Victorian privacy commissioner Rachel Dixon has commissioned critical advice for public servants from three Melbourne academics who have worked hard to raise awareness of the risk that individuals can be re-identified from open data publications.
Not so long ago, few public servants questioned the received wisdom that large sets of data about individuals were safe to release as long as enough personal information was removed. That has all changed in recent years, thanks largely to the work of Dr Vanessa Teague, Dr Chris Culnane and Dr Benjamin Rubinstein.
Their work has led to a ruling against the Department of Health, which agreed to an enforceable undertaking after the Office of the Australian Information Commissioner found it had breached the Privacy Act earlier this year, but did not leave any individual citizen’s identity “reasonably identifiable” for the purposes of the federal act (which is similar in this regard to state privacy laws).
In his last ruling before retiring, former federal privacy commissioner Timothy Pilgrim decided the re-identification of patient data did not count as a breach because it required significant technical skills to accomplish:
“While there is some risk of re-identification of patients by a sufficiently informed and skilled person, this risk is extremely low. Further, in the event that a possible match between a known person and a patient in the dataset occurs, it would be extremely difficult to confirm whether the match is correct.”
Teague, who didn’t think that ruling went far enough, has previously debated typical risk-based approaches to de-identification with other experts and essentially argued that datasets based on records of individuals — anonymised or not — are best kept in controlled environments, not released out into the wild on a site like data.gov.au.
Writing under the letterhead of their local state privacy authority this month, the three academics warn that it’s not well-intentioned experts like themselves that organisations need to worry about, when they jump aboard the open-data bandwagon.
“Most published re-identifications are performed by journalists or academics,” they note.
“Is this because they are the only people who are doing re-identification, or because they are the kind of people who tend to publish what they learn?”
Organisations hold vast stores of auxiliary information
“Although by definition we won’t hear about the unpublished re-identifications, there are certainly many organisations with vast stores of auxiliary information,” the report warns.
The researchers explain how re-identification works for those who haven’t been keeping up; essentially, the internet is awash with this kind of “auxiliary information” that can be obtained easily and used to cross-reference with anonymised records.
“The database of a bank, health insurer or employer could contain significant auxiliary information that could be of great value in re-identifying a health data set, for example, and those organisations would have significant financial incentive to do so,” warn Teague, Culnane and Rubinstein.

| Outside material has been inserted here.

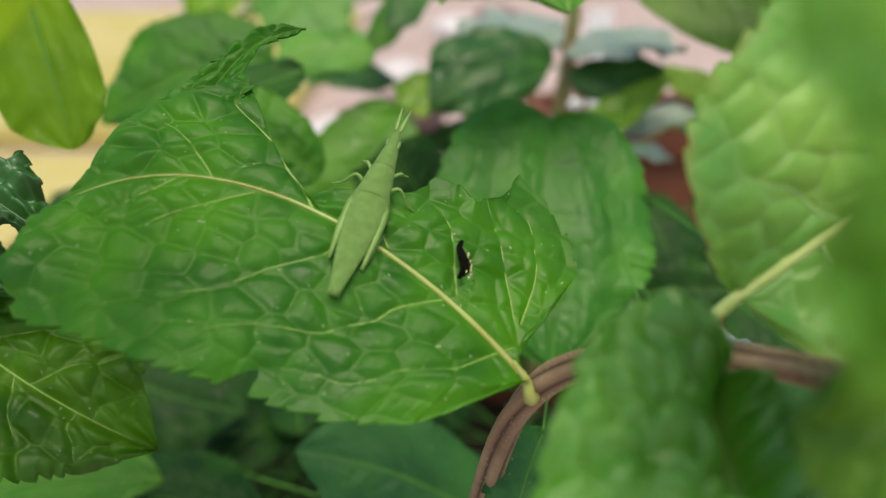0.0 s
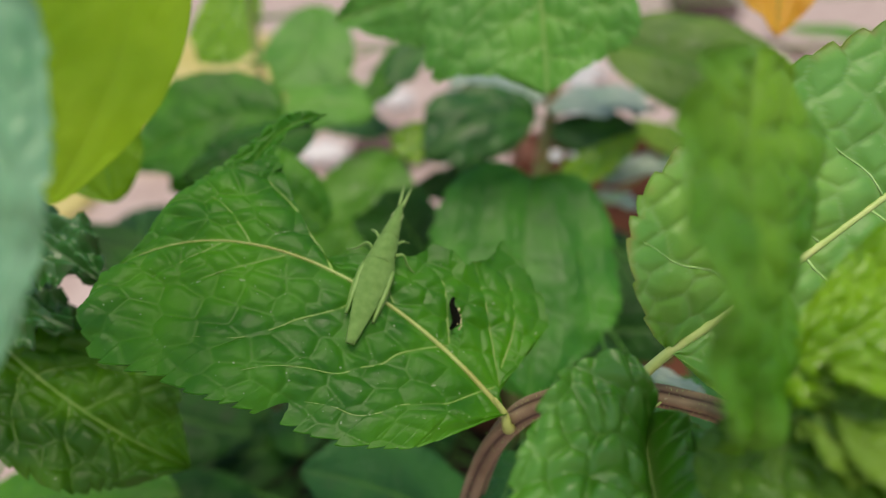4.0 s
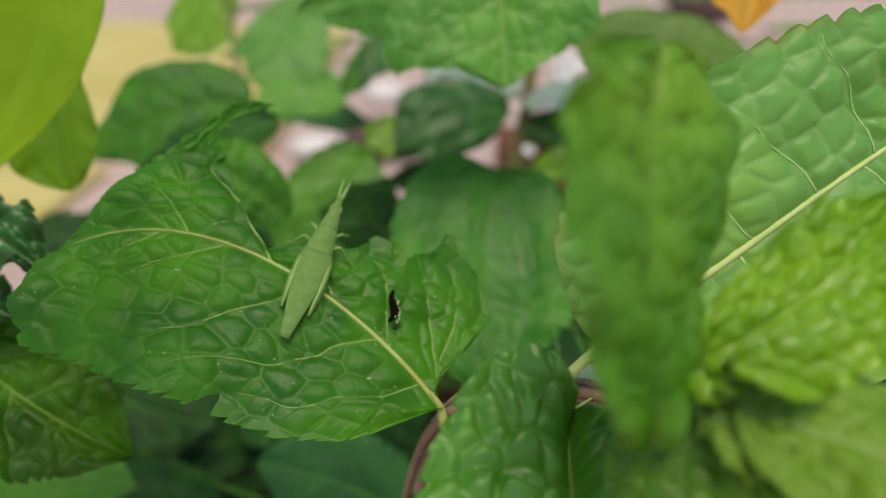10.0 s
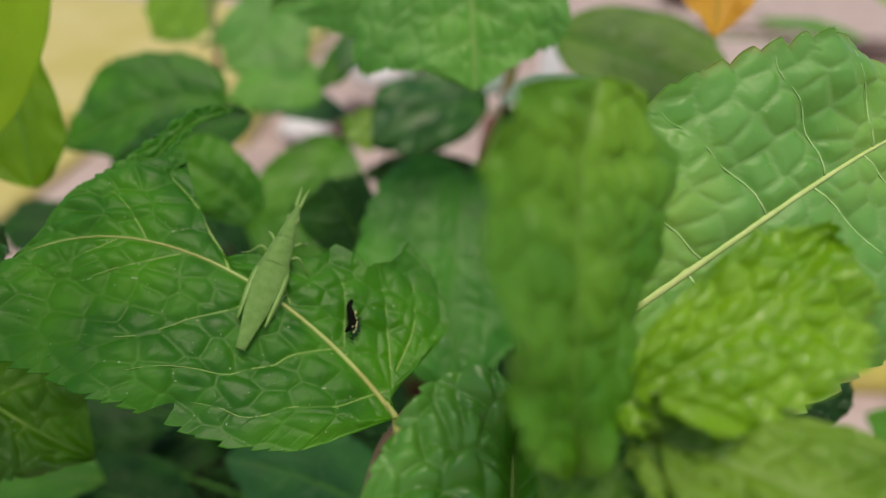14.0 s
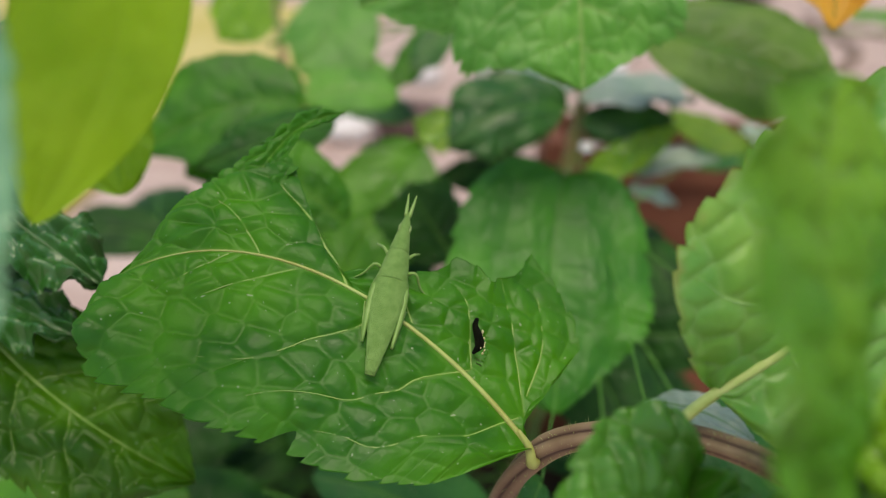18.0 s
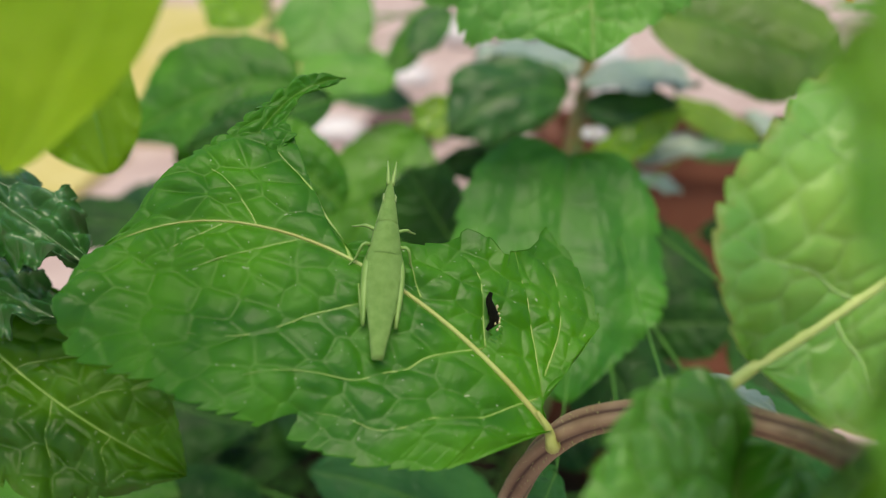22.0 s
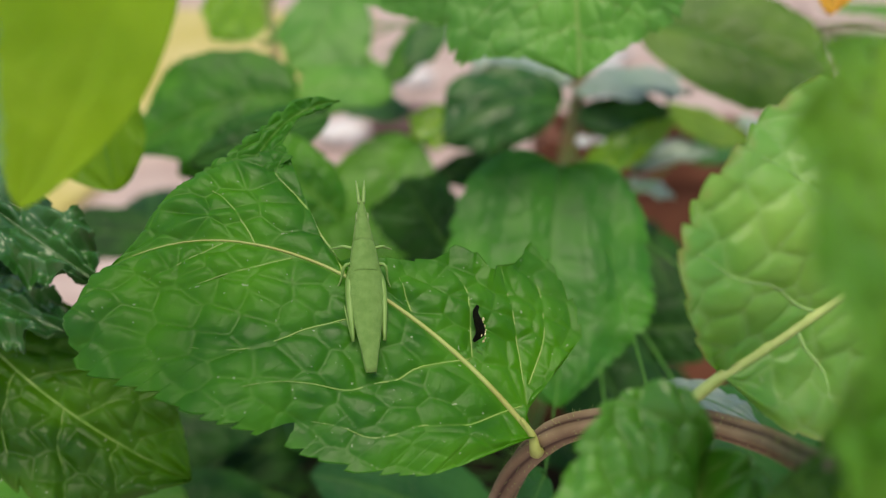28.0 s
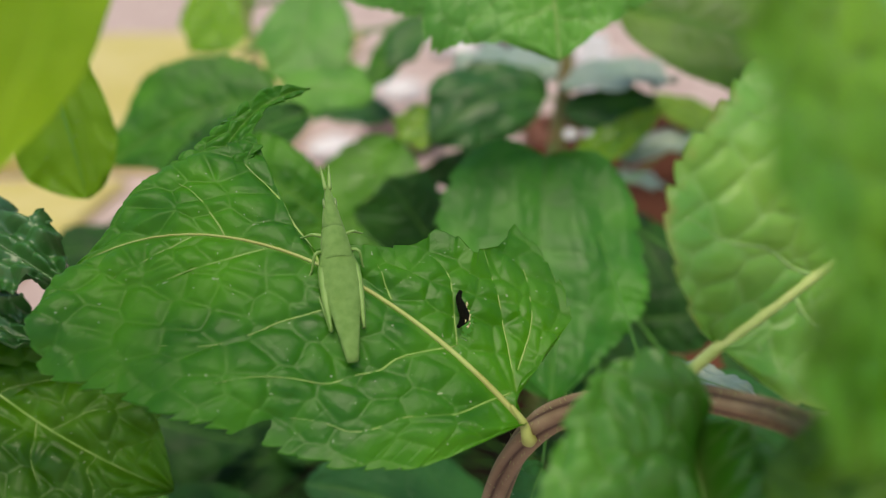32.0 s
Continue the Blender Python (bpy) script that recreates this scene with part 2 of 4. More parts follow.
def tube(points, radii, sides=8, square=0.0, flat=1.0, up=(0.1, 0.2, 1)):
    """Vertices and faces of a tapered tube along a line; square gives a four-ribbed section."""
    p = np.array(points, dtype=float)
    r = np.interp(np.linspace(0, 1, len(p)), np.linspace(0, 1, len(radii)), radii)
    t = np.gradient(p, axis=0)
    t /= np.linalg.norm(t, axis=1)[:, None] + 1e-12
    a = np.cross(t, np.array(up, dtype=float))
    a /= np.linalg.norm(a, axis=1)[:, None] + 1e-12
    b = np.cross(a, t)
    ang = np.linspace(0, 2 * math.pi, sides, endpoint=False)
    k = 1 + square * np.cos(4 * ang)
    v = p[:, None] + r[:, None, None] * (k[None, :, None] * (a[:, None] * np.cos(ang)[None, :, None] + flat * b[:, None] * np.sin(ang)[None, :, None]))
    v = v.reshape(-1, 3)
    f = [(i * sides + j, i * sides + (j + 1) % sides, (i + 1) * sides + (j + 1) % sides, (i + 1) * sides + j) for i in range(len(p) - 1) for j in range(sides)]
    f.append(tuple(range(sides - 1, -1, -1)))
    f.append(tuple((len(p) - 1) * sides + j for j in range(sides)))
    return v, f


def cells(x, y, seed):
    """Distance to the edge between the two nearest of scattered points, one to a unit cell."""
    ix, iy = np.floor(x), np.floor(y)
    best, second = np.full(x.shape, 9.0), np.full(x.shape, 9.0)
    for dx in (-1, 0, 1):
        for dy in (-1, 0, 1):
            cx, cy = ix + dx, iy + dy
            h1 = np.modf(np.abs(np.sin(cx * 127.1 + cy * 311.7 + seed * 17.3)) * 43758.5453)[0]
            h2 = np.modf(np.abs(np.sin(cx * 269.5 + cy * 183.3 + seed * 29.1)) * 24634.6345)[0]
            d = np.hypot(cx + 0.15 + 0.7 * h1 - x, cy + 0.15 + 0.7 * h2 - y)
            second = np.where(d < best, best, np.minimum(second, d))
            best = np.minimum(best, d)
    return second - best


STEMS = {}


def bend(u, knots, values, soft):
    """A line through values at knots, rounded where soft."""
    if not soft:
        return np.interp(u, knots, values)
    k, y = np.array(knots, dtype=float), np.array(values, dtype=float)
    d = np.gradient(y, k)
    i = np.clip(np.searchsorted(k, u) - 1, 0, len(k) - 2)
    h = k[i + 1] - k[i]
    t = (u - k[i]) / h
    return (1 + 2 * t) * (1 - t) ** 2 * y[i] + t * (1 - t) ** 2 * h * d[i] + t * t * (3 - 2 * t) * y[i + 1] + t * t * (t - 1) * h * d[i + 1]


def gap_to(fx, fy, line, fade=0.0):
    """Distance from points of a flat blade to a line on it, growing towards the line's end by fade."""
    best = np.full(fx.shape, 9.0)
    total = len(line) - 1
    for k in range(total):
        (ax, ay), (bx, by) = line[k], line[k + 1]
        dx, dy = bx - ax, by - ay
        s = np.clip(((fx - ax) * dx + (fy - ay) * dy) / (dx * dx + dy * dy + 1e-12), 0, 1)
        best = np.minimum(best, np.hypot(fx - ax - s * dx, fy - ay - s * dy) + fade * ((k + s) / total) ** 2)
    return best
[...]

“The auxiliary information available to law-abiding researchers today is the absolute minimum that might be available to a determined attacker, now or in the future.”

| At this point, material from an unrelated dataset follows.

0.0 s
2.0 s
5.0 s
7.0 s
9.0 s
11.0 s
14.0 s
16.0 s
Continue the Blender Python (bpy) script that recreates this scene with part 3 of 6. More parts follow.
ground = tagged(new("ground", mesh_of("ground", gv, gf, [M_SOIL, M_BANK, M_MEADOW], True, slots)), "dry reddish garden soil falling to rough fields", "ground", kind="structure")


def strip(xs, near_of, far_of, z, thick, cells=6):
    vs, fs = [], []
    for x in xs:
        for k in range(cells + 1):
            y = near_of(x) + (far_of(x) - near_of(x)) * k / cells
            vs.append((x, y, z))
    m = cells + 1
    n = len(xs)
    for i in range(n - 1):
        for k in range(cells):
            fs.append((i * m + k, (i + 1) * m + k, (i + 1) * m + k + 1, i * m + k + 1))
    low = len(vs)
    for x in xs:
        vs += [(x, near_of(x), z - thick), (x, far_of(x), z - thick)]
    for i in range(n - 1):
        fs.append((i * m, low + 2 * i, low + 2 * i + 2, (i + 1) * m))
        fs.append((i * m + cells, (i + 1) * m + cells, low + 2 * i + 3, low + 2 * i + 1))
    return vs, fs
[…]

They restate their view that the federal government’s idea of making re-identification a crime — even if done by experts with the intention of highlighting risks — is likely to be “ineffective, and even counterproductive” based on quite simple logic:
“If re-identification is not possible then it doesn’t need to be prohibited; if re-identification is straightforward then governments (and the people whose data was published) need to find out.”
The report goes on to offer technical guidance for public service leaders from the perspective of people who know how to re-identify data. In the Medicare data they looked at, for example, they know that Kevin Rudd’s record was not among the 10% of records in the sample — because they found an article online stating the exact date when he had an aortic valve replacement in Brisbane.
“However, if Mr Rudd’s record had been chosen (and there was a 10% chance it would have been), the re-identification of that record would have implied the retrieval of the entire 30 years’ worth of his medical billing history – information that is not otherwise available online,” they explain.
They also attempt to explain why public servants might hear conflicting advice on the matter emanating from different academic disciplines.
“Scientists who regard de-identification as working well tend to come from statistical or medical disciplines; the charge that it doesn’t work tends to come from computer scientists with training in more adversarial notions of information security, cryptography, and privacy.
“The notion of risk in these two communities is very different – one is statistical and random, while the other envisages a determined and ingenious adversary with full access to a wide collection of auxiliary information.”
Coming from the second of the two communities, the authors warn that the risk can’t be eliminated.
“For detailed unit-record level data, there is no de-identification method that “works” in the sense that it preserves the scientific value of the data while preventing re-identification by a motivated attacker with auxiliary information.“Releasing the data publicly in the hope that ‘de-identification’ provides protection from a privacy breach is … a risky enterprise.”
“Evaluating the re-identification risk of publicly releasing unit-record-level data is impossible, since it requires knowledge of all contexts in which the data could be read.”
In the end, to preserve the utility of data that is based on individual records about citizens, it is safest not to release it to all and sundry as open data, but restrict it to trusted users in various ways that are discussed in the report.
“Wherever unit level data – containing data related to individuals – is used for analysis, OVIC’s view is that this is most appropriately performed in a controlled environment by data scientists,” Rachel Dixon explains in her foreword.
“Releasing the data publicly in the hope that ‘de-identification’ provides protection from a privacy breach is, as this paper demonstrates, a risky enterprise.”